A new dual registration policy will enable British specialist hauliers, including those which transport equipment for concert tours and various cultural events, to travel freely between the UK and the EU post-Brexit.
Hauliers will be able to make unlimited international trips under the new rules, with British specialist hauliers having previously been limited to only three EU stops per tour since the UK officially left the EU. Under new rules, haulage companies will also not have to play Vehicle Excise Duty (VED) in the UK for six months.
The new policy will come into effect as of late summer, and has been cautiously welcomed by many music industry bodies. However, they say, it still does not solve all of the problems thrown up by Brexit, as British musicians continue to face ongoing bureaucracy and costs related to touring around the EU after representatives from the EU and the UK Government failed to agree a deal on the matter in December 2019.
Industry experts also said the change in policy is limited in that it only applies to haulage companies with a base in both the UK and abroad. The Department for Transport said this will allow companies to transfer their vehicle between both operator licences without the need to change vehicles or have their journeys limited, so smaller UK-based operations will not have this privilege.

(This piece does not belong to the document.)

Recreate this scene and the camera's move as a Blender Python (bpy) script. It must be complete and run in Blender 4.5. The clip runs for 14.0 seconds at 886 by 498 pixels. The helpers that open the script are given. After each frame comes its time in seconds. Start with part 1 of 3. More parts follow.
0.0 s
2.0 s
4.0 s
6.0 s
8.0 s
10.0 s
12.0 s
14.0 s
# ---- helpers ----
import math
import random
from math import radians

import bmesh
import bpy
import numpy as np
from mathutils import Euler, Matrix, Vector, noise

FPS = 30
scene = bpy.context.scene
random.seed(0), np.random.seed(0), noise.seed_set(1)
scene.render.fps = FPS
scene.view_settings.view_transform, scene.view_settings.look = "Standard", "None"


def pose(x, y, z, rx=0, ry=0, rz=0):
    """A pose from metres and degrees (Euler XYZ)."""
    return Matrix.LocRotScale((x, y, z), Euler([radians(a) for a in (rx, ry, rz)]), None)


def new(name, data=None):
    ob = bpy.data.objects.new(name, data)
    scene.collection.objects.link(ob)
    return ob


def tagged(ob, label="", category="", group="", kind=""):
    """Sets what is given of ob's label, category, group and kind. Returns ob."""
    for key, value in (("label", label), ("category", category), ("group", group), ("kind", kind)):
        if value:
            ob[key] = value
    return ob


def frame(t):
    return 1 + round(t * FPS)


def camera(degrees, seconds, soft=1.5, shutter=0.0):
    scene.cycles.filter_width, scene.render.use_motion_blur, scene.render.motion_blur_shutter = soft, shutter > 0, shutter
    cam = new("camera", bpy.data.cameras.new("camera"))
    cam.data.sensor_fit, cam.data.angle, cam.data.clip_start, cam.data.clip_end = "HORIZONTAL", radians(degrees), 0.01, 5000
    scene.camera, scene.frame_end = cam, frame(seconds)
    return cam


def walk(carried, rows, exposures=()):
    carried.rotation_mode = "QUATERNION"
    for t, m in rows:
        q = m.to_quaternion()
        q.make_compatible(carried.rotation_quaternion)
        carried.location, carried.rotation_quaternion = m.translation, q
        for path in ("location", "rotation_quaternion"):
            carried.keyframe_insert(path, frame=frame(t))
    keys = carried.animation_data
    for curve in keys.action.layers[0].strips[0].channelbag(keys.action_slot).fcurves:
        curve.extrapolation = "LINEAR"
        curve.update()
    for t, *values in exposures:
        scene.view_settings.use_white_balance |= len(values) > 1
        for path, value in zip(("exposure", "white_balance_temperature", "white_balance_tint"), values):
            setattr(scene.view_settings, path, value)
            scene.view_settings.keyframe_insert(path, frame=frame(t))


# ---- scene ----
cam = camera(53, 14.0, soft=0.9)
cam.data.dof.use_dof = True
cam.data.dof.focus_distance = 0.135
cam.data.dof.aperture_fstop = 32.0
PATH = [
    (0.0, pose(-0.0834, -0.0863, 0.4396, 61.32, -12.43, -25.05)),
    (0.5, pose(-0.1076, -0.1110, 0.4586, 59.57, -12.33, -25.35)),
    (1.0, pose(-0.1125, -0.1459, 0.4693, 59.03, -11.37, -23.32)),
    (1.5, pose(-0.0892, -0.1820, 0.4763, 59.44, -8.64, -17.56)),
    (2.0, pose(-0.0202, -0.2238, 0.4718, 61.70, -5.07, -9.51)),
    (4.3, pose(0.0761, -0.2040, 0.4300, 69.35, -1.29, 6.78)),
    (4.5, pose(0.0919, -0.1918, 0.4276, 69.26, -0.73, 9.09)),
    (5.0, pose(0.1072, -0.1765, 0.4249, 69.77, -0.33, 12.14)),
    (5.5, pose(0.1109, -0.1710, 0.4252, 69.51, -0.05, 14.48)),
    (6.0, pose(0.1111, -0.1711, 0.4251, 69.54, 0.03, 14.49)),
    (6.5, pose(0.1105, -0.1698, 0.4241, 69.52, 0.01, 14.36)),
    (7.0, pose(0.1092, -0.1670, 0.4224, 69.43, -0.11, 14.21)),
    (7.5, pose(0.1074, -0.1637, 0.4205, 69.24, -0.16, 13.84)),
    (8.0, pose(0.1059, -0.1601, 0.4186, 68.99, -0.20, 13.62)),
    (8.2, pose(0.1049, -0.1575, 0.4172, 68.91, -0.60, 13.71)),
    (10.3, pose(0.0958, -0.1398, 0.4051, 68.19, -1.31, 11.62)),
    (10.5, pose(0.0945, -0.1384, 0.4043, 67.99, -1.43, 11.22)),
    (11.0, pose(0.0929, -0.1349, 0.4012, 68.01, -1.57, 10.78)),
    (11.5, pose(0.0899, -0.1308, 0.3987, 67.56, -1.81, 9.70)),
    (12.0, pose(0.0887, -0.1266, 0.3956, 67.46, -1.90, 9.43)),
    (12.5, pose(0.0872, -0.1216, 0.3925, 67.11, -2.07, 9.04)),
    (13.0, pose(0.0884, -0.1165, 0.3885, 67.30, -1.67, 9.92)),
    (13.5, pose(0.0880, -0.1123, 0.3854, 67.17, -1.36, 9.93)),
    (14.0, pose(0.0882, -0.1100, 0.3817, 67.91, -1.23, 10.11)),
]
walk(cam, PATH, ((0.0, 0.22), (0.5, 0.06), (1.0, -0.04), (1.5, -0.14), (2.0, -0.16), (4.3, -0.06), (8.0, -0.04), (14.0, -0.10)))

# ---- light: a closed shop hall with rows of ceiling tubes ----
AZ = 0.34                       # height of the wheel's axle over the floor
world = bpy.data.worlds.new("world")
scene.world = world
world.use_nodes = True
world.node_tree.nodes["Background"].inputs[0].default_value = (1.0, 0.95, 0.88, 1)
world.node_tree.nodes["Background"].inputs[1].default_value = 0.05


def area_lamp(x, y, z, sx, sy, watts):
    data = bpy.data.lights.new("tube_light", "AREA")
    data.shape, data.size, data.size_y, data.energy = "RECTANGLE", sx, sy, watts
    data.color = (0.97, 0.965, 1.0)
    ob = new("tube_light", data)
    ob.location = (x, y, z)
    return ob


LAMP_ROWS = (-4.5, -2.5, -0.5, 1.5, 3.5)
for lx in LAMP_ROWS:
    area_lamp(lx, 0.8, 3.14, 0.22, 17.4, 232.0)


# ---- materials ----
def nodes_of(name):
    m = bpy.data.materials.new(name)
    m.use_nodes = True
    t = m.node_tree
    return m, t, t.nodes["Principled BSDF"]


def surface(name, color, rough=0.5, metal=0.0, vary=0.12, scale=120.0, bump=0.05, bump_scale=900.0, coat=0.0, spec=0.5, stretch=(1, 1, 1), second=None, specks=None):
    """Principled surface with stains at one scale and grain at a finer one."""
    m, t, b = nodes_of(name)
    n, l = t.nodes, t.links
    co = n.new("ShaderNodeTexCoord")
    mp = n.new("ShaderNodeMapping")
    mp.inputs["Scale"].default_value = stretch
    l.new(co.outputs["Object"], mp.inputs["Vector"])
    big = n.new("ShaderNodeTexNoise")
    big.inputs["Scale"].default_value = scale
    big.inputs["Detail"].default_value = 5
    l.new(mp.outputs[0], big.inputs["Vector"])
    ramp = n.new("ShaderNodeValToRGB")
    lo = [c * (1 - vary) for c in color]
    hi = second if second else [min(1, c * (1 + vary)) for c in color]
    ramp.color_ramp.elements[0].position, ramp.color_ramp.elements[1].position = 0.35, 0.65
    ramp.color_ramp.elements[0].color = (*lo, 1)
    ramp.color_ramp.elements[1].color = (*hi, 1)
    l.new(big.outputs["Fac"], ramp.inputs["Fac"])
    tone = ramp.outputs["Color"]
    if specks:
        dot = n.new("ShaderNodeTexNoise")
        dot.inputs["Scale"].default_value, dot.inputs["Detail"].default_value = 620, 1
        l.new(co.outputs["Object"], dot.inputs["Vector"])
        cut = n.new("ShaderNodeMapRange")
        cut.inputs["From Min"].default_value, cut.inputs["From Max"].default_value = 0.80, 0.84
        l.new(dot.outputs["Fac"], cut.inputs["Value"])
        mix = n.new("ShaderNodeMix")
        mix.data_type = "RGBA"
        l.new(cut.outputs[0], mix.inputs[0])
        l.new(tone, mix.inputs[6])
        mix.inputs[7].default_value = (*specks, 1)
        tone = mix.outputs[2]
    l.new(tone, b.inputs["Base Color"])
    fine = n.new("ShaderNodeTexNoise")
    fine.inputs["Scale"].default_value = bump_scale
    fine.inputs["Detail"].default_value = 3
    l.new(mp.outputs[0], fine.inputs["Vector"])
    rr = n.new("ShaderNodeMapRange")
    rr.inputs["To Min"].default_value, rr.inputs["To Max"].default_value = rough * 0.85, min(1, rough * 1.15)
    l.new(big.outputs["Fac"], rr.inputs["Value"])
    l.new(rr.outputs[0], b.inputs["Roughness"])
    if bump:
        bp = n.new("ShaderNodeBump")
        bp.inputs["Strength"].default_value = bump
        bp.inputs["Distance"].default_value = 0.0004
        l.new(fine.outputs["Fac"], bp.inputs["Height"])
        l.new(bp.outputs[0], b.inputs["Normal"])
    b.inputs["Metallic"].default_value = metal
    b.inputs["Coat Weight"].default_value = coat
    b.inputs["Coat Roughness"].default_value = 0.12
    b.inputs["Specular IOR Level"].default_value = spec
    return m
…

Music industry group UK Music said the rule change was "important progress for UK musicians and crew looking to tour the EU", but the organisation's chief executive, Jamie Njoku-Goodwin, told the BBC that issues still remained around the transportation of musicians and equipment between the UK and EU.
He added that UK Music would continue to work with the government to resolve this as it is "vital that UK musicians and crew can tour and work freely in the EU".